Tale condizione deve dunque essere chiaramente allegata dalla parte che invochi il vizio, onerata di rappresentare non soltanto l’omissione compiuta ma la sua assoluta determinazione a modificare l’esito del giudizio.
Sulla base di tali premesse deve quindi escludersi l’omissione denunciata poiché la circostanza relativa alla condanna ed al suo contenuto, già presente nella originaria sentenza dichiarativa del licenziamento, era stata oggetto di specifico esame della corte territoriale che ha espresso la sua valutazione, ampiamente motivando sul punto.

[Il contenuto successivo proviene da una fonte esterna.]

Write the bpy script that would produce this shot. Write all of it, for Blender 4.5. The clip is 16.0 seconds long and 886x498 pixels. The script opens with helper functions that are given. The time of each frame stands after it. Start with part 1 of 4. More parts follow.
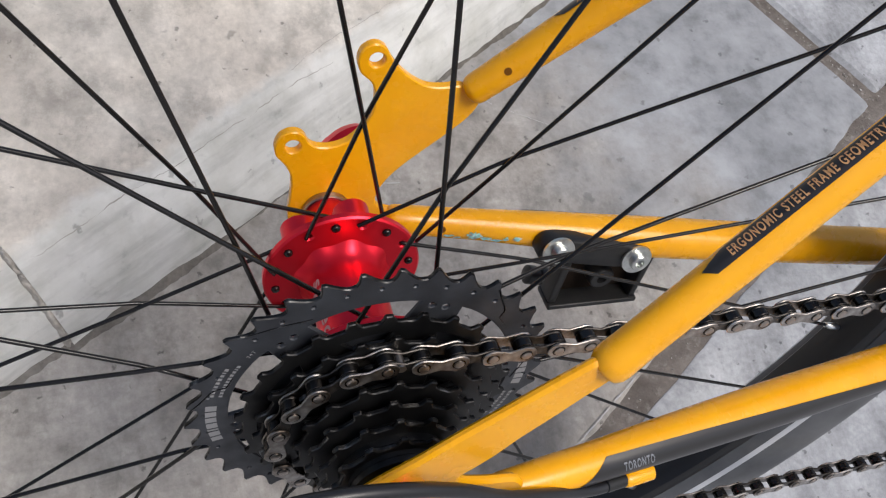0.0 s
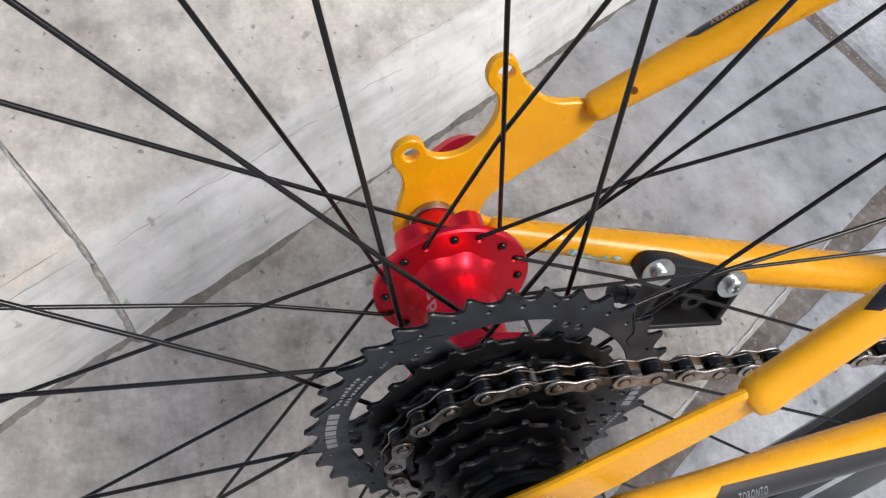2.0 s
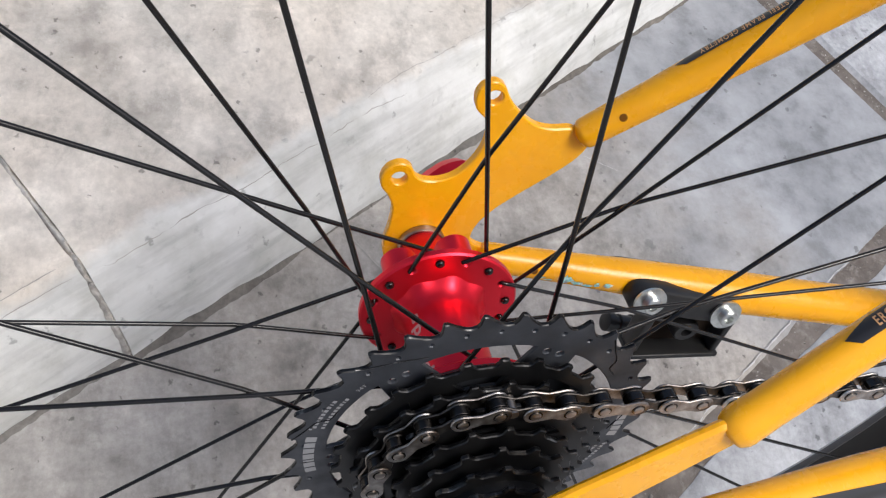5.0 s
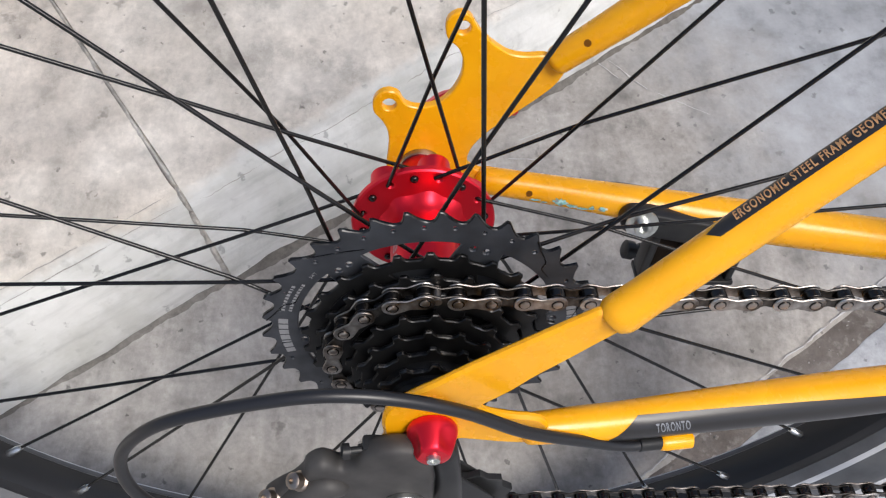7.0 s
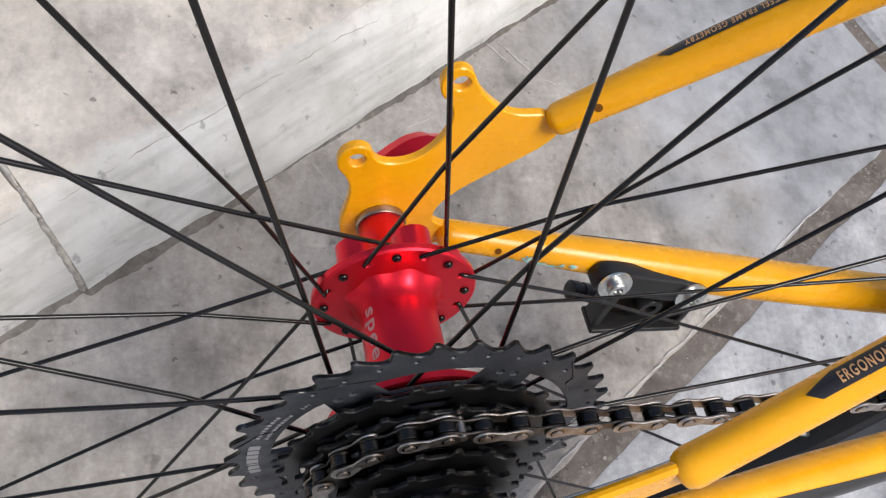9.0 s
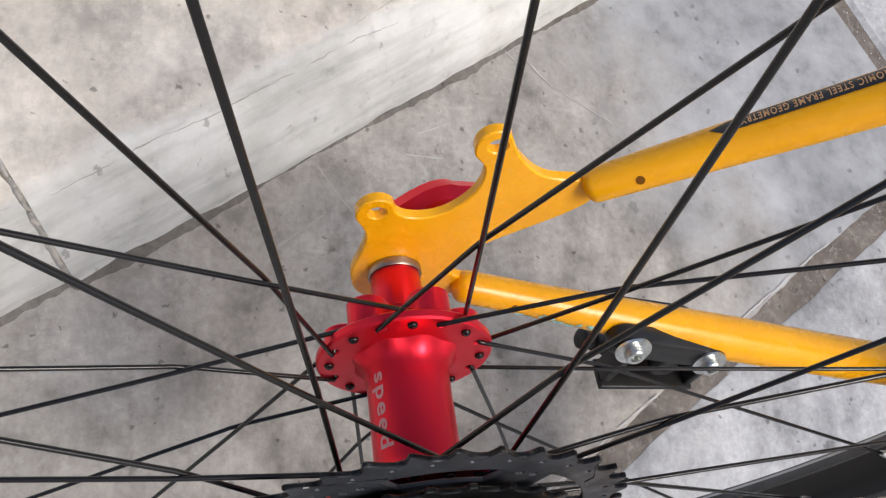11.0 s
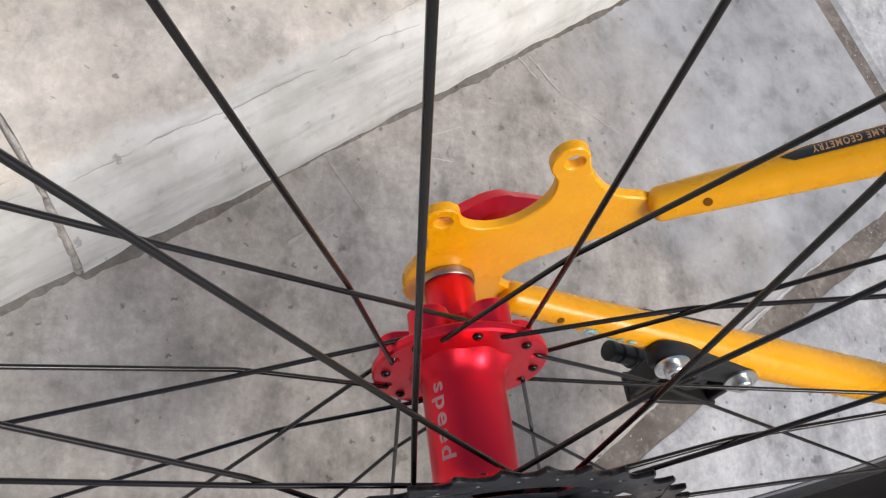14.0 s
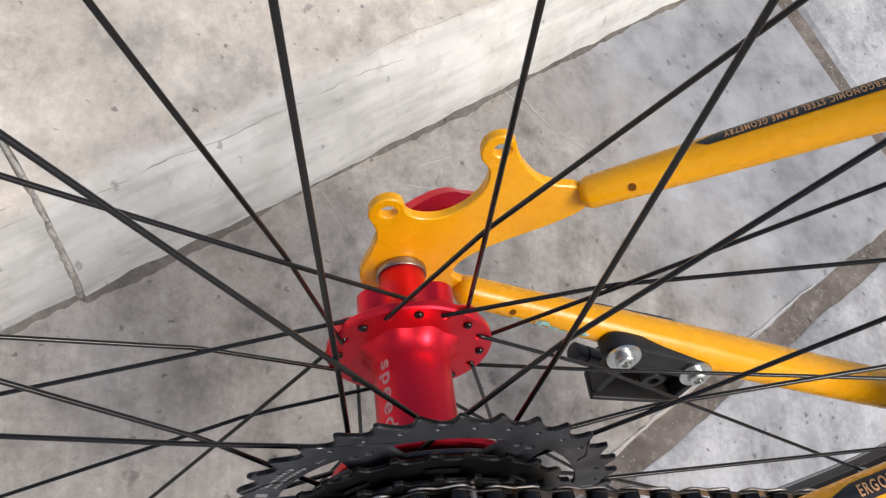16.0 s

Il ricorso deve pertanto ritenersi infondato.
Le spese del presente giudizio seguono la soccombenza e sono liquidate in favore della controricorrente nella misura di cui al dispositivo.
Sussistono i presupposti per il versamento, da parte del ricorrente, dell’ulteriore importo a titolo di contributo unificato, previsto dall’art. 13, comma 1 quater, del d.P.R. 30 maggio, introdotto dall’art. 1, comma 17, della legge 24 dicembre 2012, n. 228 (legge di stabilità 2013).
P.Q.M.
Rigetta il ricorso; condanna il ricorrente al pagamento delle spese processuali liquidate in E. 4000,00 per compensi ed E. 200,00 per spese oltre spese generali nella misura del 15% ed accessori di legge.
Ai sensi dell’art. 13 comma quater del d.p.r. n. 115 del 2002, dà atto della sussistenza dei presupposti per il versamento, da parte del ricorrente dell’ulteriore importo, a titolo di contributo unificato pari a quello dovuto per il ricorso, a norma del comma 1-bis, dello stesso articolo 13.